What if the best information gain is zero? Should we stop? Consider the same XOR function below.

 y {$\mathbf{x_1}$} {$\mathbf{x_2}$} 1 1 0 0 0 0 1 0 1 0 1 1

which has the following graphical representation:

The information gain from either feature is zero, but the correct tree is:

The problem is that the information gain measure is myopic, since it only considers one variable at a time, so we cannot stop even if best IG=0.

## Sample code

We will use the Sklearn decision tree package. If anyone wants matlab code, it is here.

## Overfitting

Learning the shortest tree consistent with the data is one way to help avoid overfitting, but it may not be sufficient when the outcome labels are noisy (have errors). The lower we are in the tree, the less data we're using to make the decision (since we have filtered out all the examples that do not match the tests in the splits above) and the more likely we are to be trying to model noise. One simple and practical way to control data sparsity is to limit the maximum depth or maximum number of leaves. Another, more refined method, is decide for each split whether it is justified by the data. There are several methods for doing this, often called pruning methods, with chi-squared independence test being the most popular. Nilsson's chapter talks about several pruning methods, but we will not discuss these in detail.

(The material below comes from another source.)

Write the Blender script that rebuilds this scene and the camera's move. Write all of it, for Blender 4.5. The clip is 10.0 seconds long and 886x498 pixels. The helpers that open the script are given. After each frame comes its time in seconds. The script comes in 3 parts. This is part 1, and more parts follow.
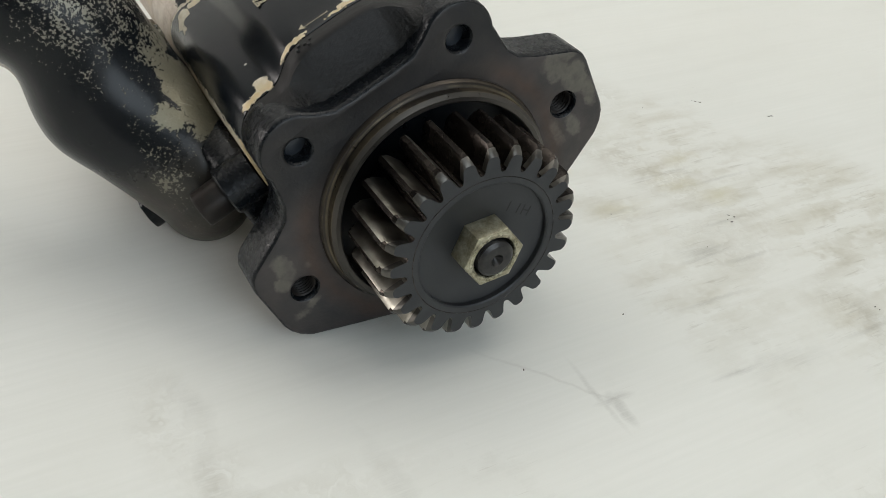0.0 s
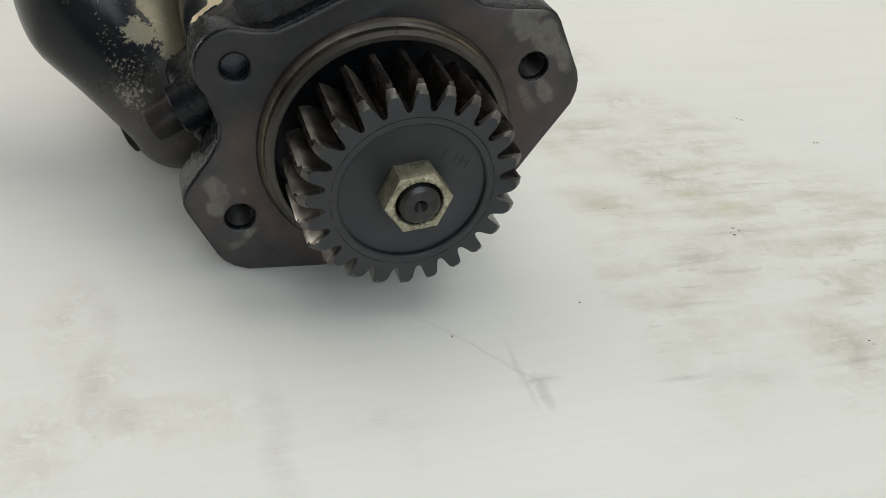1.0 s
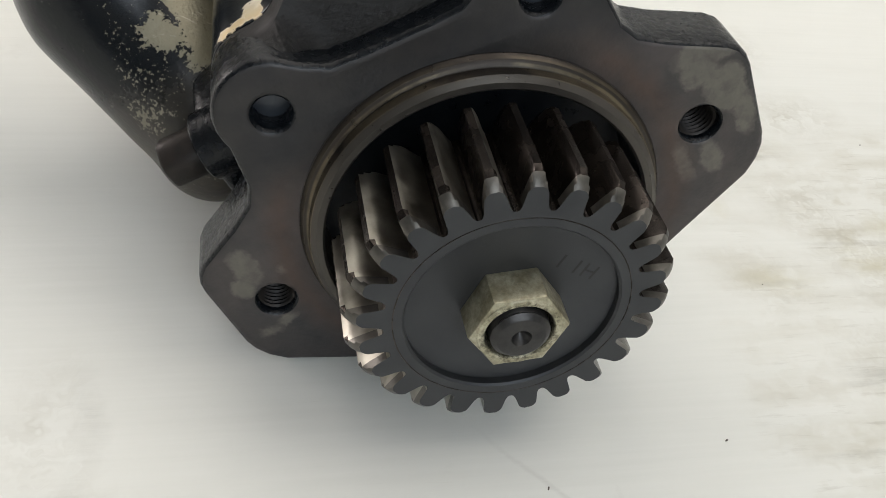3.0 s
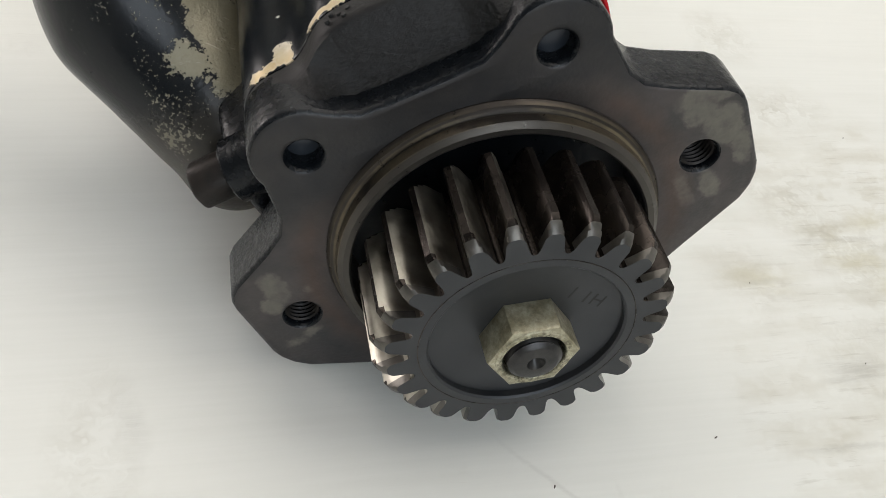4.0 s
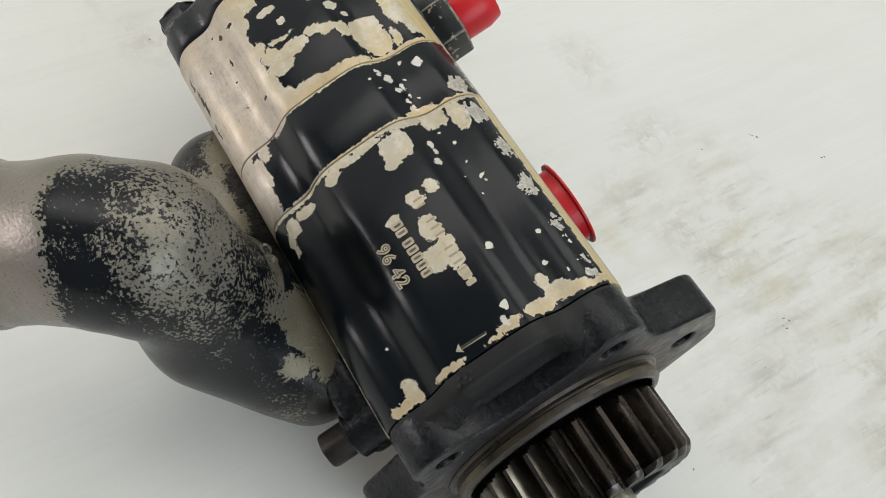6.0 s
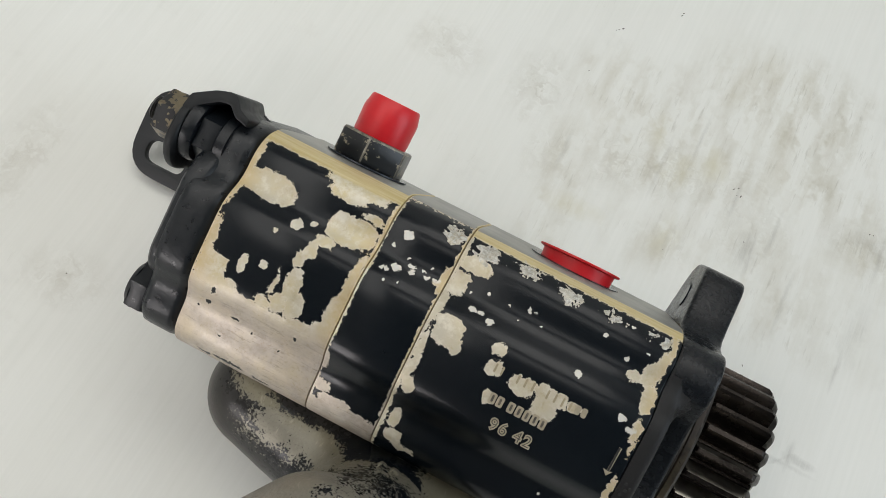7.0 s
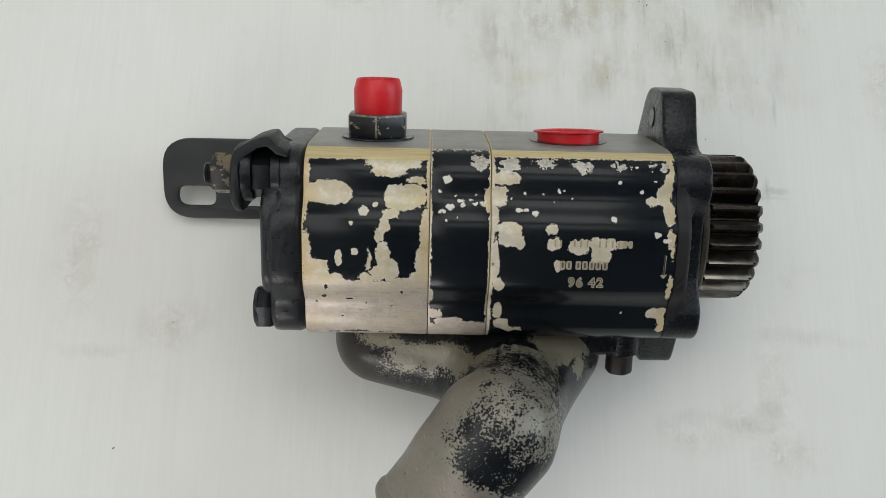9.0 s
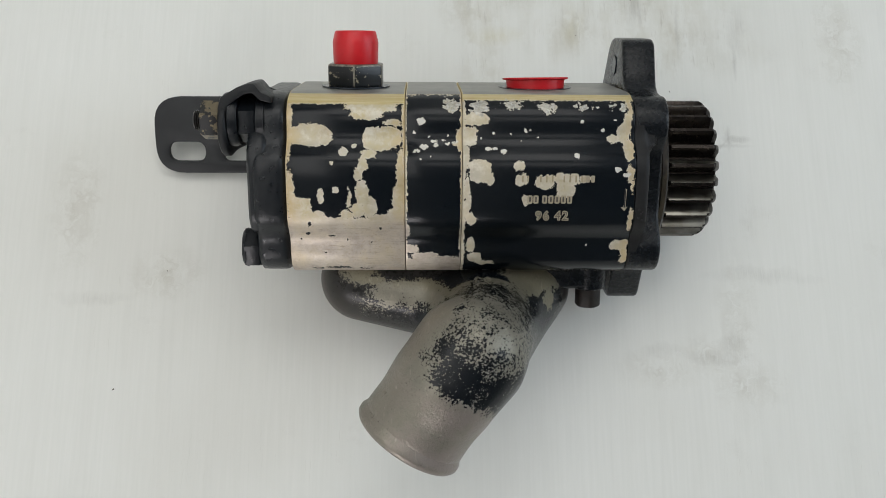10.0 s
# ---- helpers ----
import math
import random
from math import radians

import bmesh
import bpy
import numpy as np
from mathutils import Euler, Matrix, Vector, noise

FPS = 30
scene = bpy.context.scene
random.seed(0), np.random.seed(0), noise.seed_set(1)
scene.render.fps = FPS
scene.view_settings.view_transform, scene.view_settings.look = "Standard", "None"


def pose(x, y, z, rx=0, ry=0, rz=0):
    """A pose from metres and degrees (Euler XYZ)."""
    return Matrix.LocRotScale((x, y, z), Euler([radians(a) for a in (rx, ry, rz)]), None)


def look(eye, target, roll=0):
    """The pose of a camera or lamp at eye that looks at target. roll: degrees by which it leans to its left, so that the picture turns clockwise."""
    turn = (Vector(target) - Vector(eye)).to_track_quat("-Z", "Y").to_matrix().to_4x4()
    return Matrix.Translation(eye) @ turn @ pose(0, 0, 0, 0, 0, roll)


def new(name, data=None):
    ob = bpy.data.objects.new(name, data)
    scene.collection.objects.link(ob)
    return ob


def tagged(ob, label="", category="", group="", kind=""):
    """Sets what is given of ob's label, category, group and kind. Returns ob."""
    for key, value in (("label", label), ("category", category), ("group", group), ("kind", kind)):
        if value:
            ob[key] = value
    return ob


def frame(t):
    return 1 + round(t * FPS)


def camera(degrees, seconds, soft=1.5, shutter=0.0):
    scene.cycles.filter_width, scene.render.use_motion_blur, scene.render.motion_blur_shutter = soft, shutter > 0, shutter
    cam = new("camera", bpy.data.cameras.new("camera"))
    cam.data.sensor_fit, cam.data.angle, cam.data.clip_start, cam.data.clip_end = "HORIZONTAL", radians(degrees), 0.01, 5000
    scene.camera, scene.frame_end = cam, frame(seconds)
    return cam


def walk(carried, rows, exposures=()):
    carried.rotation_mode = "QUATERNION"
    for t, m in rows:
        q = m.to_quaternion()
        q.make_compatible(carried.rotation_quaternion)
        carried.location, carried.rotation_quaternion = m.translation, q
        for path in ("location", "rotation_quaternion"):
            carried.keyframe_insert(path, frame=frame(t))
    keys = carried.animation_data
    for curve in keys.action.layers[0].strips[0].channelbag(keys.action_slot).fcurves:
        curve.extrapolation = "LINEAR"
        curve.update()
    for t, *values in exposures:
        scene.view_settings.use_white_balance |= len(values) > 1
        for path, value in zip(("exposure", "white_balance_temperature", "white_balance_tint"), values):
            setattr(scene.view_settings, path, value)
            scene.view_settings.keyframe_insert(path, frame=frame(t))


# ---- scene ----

## Comparison to Nearest Neighbor

So why bother with decision trees at all when we have nearest neighbors? The answers are speed and size. When the dataset is large and has many dimensions, it can take a long time to decide which neighbor is closest (linear time in size of training data, naively, or, using faster using approximate methods). Although there are many methods to solve the problem, they are usually a lot slower than following a tree from root to leaf. This makes decision trees very attractive for large datasets. In addition to running time, nearest neighbors methods require storing the training data, which can be prohibitive for embedded systems. Another advantage is relative robustness to noisy or irrelevant features (assuming pruning or depth constraints).